The International Phonetic Alphabet (IPA) is like the Swiss Army knife of pronunciation—it gives us precise symbols to represent every sound humans make in language. In recent years, predicting these phonemic transcriptions from audio has become a popular machine learning task. But how do we calculate the accuracy of these models?

At Koel Labs, we use two key metrics to evaluate phonemic transcription models:

Phonemic Error Rate (PER): The classic "how many mistakes did you make?" metric
Weighted Phonemic Edit Distance (WPED): A smarter approach that considers how similar sounds are to each other

Why Traditional Metrics Fall Short: A Tale of Three Words

Let's say we're trying to transcribe the word "Bop". Our model could make different types of mistakes, and this is where things get interesting.

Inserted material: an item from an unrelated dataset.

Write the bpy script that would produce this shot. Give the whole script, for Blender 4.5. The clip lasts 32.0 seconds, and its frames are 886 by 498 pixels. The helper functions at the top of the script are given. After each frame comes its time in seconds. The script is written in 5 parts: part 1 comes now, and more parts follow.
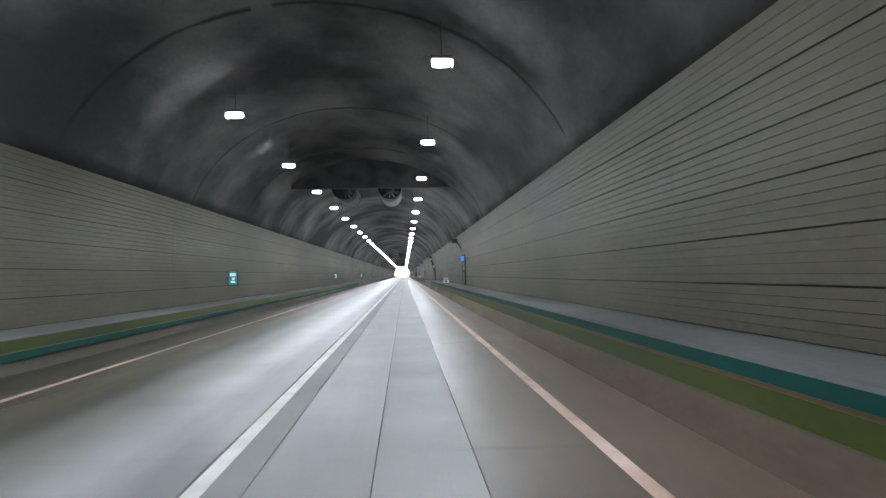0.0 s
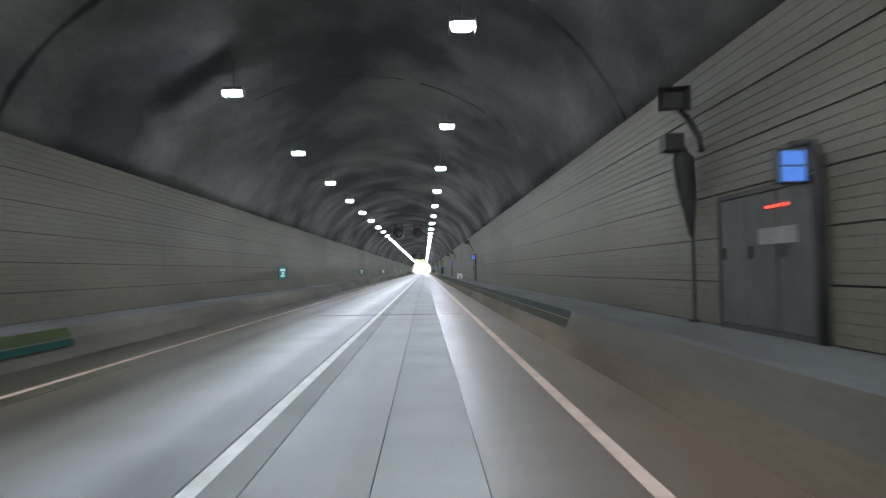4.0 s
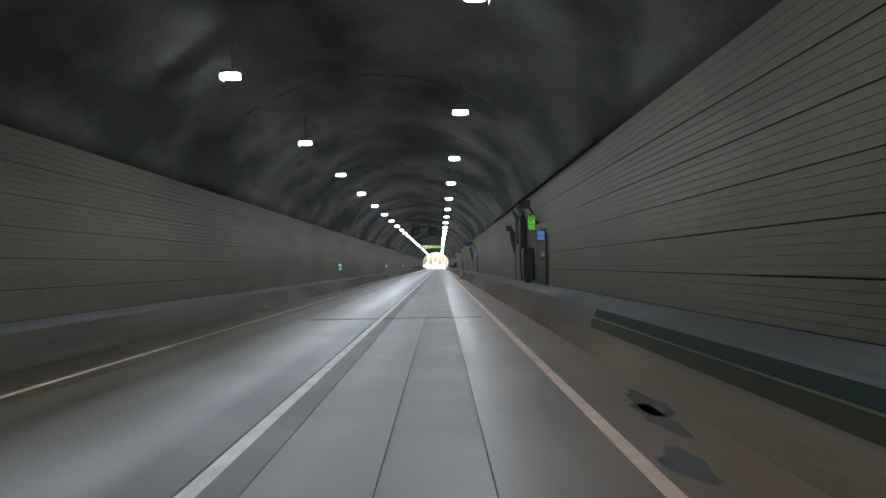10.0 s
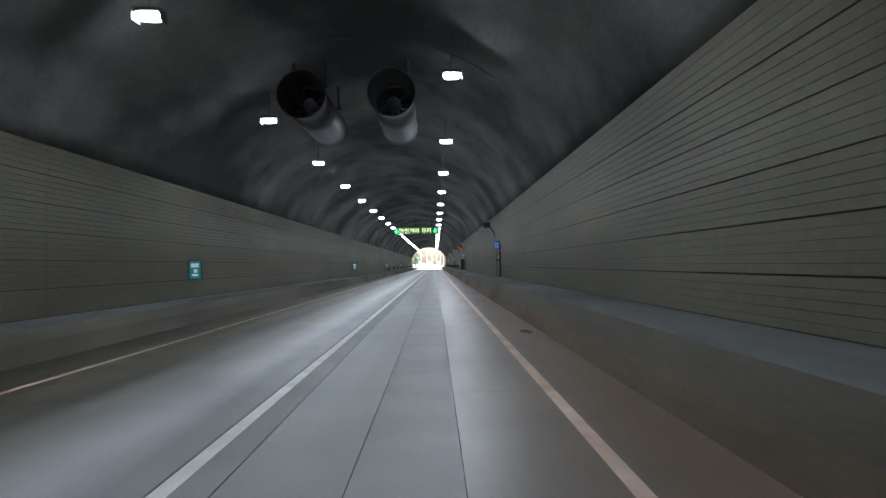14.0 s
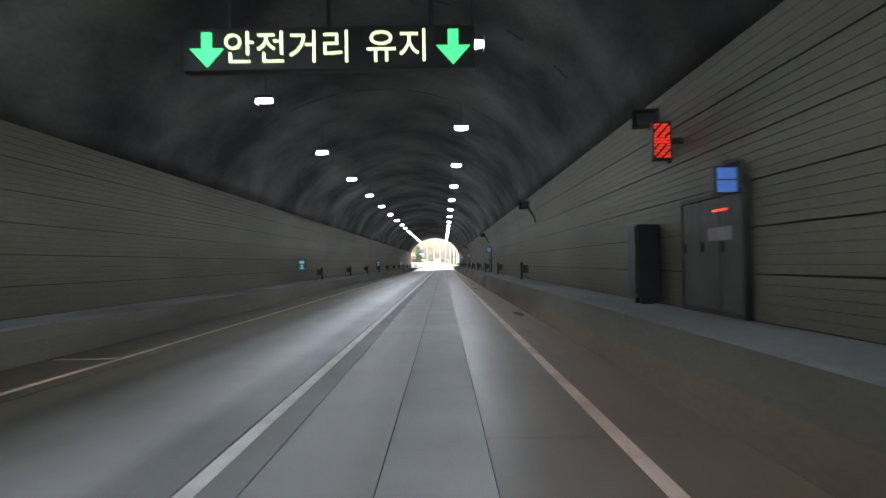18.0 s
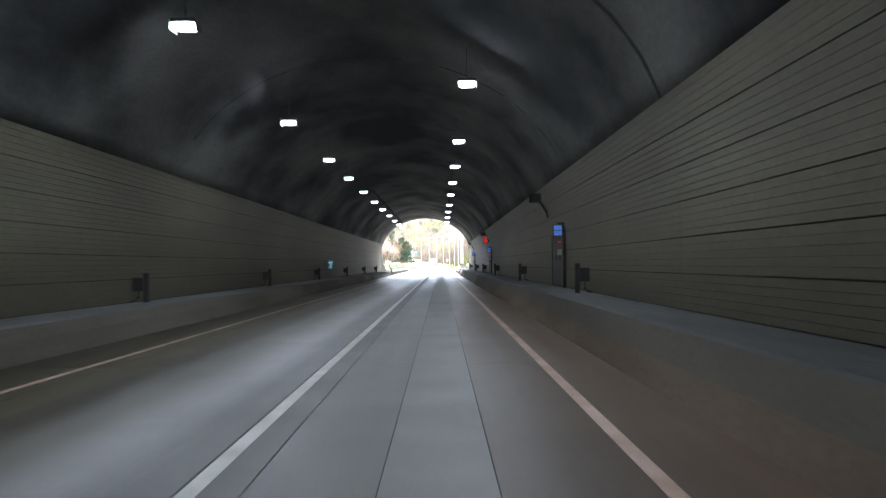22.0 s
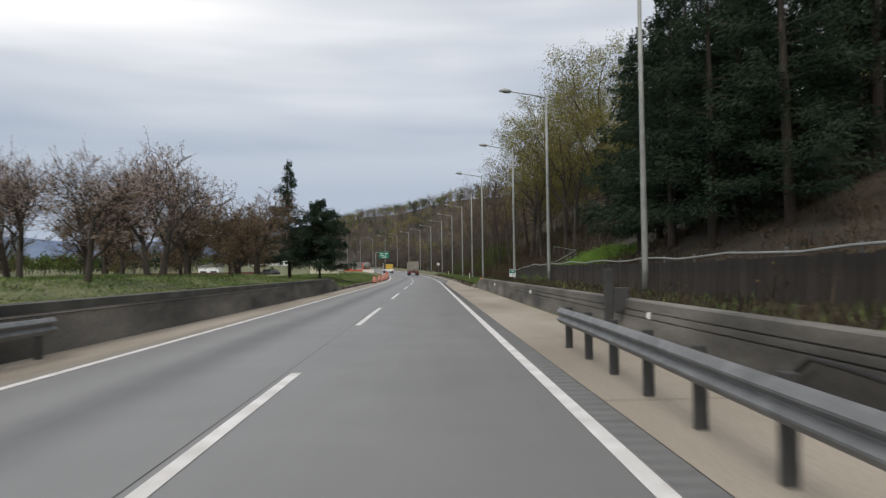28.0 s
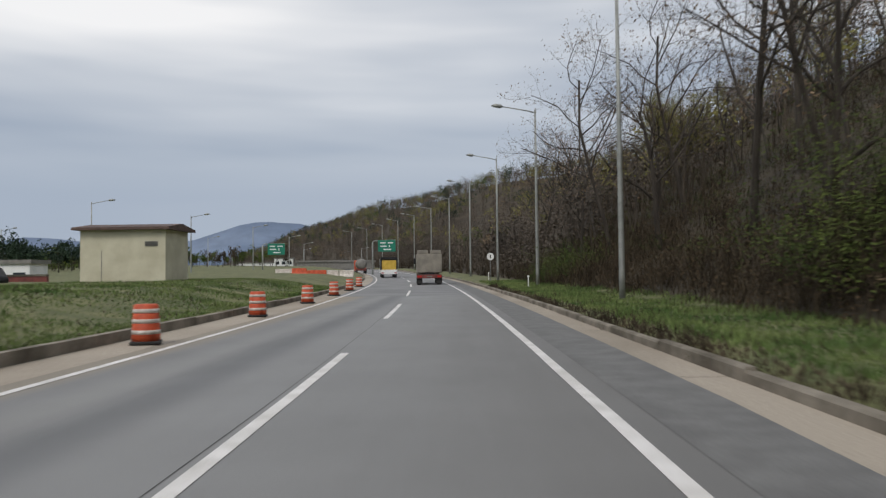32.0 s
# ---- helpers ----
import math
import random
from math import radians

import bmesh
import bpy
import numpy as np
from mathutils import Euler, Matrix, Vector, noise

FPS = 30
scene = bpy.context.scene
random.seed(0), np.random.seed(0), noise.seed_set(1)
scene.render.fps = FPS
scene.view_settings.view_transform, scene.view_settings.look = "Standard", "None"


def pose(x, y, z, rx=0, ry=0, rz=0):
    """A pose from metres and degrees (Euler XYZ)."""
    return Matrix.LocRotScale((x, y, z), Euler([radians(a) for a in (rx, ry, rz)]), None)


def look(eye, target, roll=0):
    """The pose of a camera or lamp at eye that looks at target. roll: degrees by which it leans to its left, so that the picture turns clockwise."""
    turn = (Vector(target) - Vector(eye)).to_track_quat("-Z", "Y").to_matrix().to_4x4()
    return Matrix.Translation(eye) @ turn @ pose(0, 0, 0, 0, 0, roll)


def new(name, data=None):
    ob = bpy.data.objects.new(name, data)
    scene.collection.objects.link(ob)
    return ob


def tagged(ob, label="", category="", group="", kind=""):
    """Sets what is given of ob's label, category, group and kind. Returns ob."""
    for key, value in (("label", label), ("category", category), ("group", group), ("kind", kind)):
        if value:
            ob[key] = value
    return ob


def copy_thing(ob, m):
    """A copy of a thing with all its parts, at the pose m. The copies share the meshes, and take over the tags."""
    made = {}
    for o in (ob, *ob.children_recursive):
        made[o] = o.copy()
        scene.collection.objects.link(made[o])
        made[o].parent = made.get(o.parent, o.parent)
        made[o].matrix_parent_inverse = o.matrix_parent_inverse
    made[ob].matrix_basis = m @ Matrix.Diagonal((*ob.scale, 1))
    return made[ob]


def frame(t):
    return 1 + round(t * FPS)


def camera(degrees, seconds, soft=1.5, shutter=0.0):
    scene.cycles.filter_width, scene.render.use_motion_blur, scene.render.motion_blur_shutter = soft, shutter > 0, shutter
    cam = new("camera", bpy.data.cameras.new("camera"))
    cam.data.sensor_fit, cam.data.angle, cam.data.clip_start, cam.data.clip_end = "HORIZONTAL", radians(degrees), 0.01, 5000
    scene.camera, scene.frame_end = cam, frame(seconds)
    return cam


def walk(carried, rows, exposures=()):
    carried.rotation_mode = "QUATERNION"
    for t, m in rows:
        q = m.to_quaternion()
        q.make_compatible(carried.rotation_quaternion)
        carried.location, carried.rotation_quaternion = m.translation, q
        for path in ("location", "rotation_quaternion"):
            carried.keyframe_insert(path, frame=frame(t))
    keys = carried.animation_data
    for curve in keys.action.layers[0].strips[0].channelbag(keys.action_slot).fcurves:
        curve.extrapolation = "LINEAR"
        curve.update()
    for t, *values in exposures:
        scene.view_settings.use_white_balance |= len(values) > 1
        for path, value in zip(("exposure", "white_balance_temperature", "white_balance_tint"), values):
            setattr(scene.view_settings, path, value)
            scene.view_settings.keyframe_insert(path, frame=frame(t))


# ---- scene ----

Consider two models making different predictions:

Model 1 predicts: "Pop"
Model 2 predicts: "Sop"

From a linguistics perspective, these mistakes are not created equal:

'B' and 'P' are like cousins—they're both plosive bilabial consonants, made by stopping airflow with your lips. The only difference is that 'B' is voiced (your vocal cords vibrate) and 'P' isn't.
'B' and 'S', on the other hand, are more like distant relatives. 'S' is a fricative alveolar consonant, made by forcing air between your tongue and the ridge behind your upper teeth—a completely different sound!

This is where traditional PER falls short. It calculates errors based on simple substitutions, deletions, and insertions. In our example:

"Bop" → "Pop": 1 substitution = 33.33% error rate
"Bop" → "Sop": 1 substitution = 33.33% error rate

This is like saying someone who almost hit the bullseye did just as poorly as someone who hit the wall next to the dartboard. You can imagine that this would create very misleading evaluations.

Weighted Phonemic Edit Distance

This is where WPED comes to the rescue, powered by the Panphon library. Instead of treating each phoneme as completely different or identical, it represents them as a sequence of features—things like:

Is it voiced?
Where in the mouth is it made?
How is the air released?

Each phoneme becomes a feature vector, something like:

B: [+voiced, +bilabial, +plosive, -fricative, ...]
P: [-voiced, +bilabial, +plosive, -fricative, ...]
S: [-voiced, +alveolar, -plosive, +fricative, ...]

When we calculate the distance between these vectors, we get a much more nuanced view:

Distance("Bop" → "Pop") = 0.2  // Small difference
Distance("Bop" → "Sop") = 0.8  // Large difference

Why This Matters

When you're teaching a model to transcribe speech, you want it to understand that predicting a similar sound is better than predicting a completely different one. This is especially important because different models might use different phoneme vocabularies—some might have 40 symbols, others up to 400.

Traditional PER might unfairly favor models that happen to use the exact same phoneme set as your ground truth data, even if other models are making more linguistically sensible predictions. WPED helps level the playing field by considering phonetic similarity.

The Takeaway

By using WPED alongside traditional metrics like PER, we can better understand how well our models are really performing at phonemic transcription. It's not just about getting the exact right symbol—it's about understanding the underlying sounds of language.

As we continue to develop better speech recognition models, metrics like WPED will be crucial in helping us measure progress in a way that actually reflects linguistic reality. After all, in the world of pronunciation, being close sometimes counts for a lot more than traditional metrics might suggest!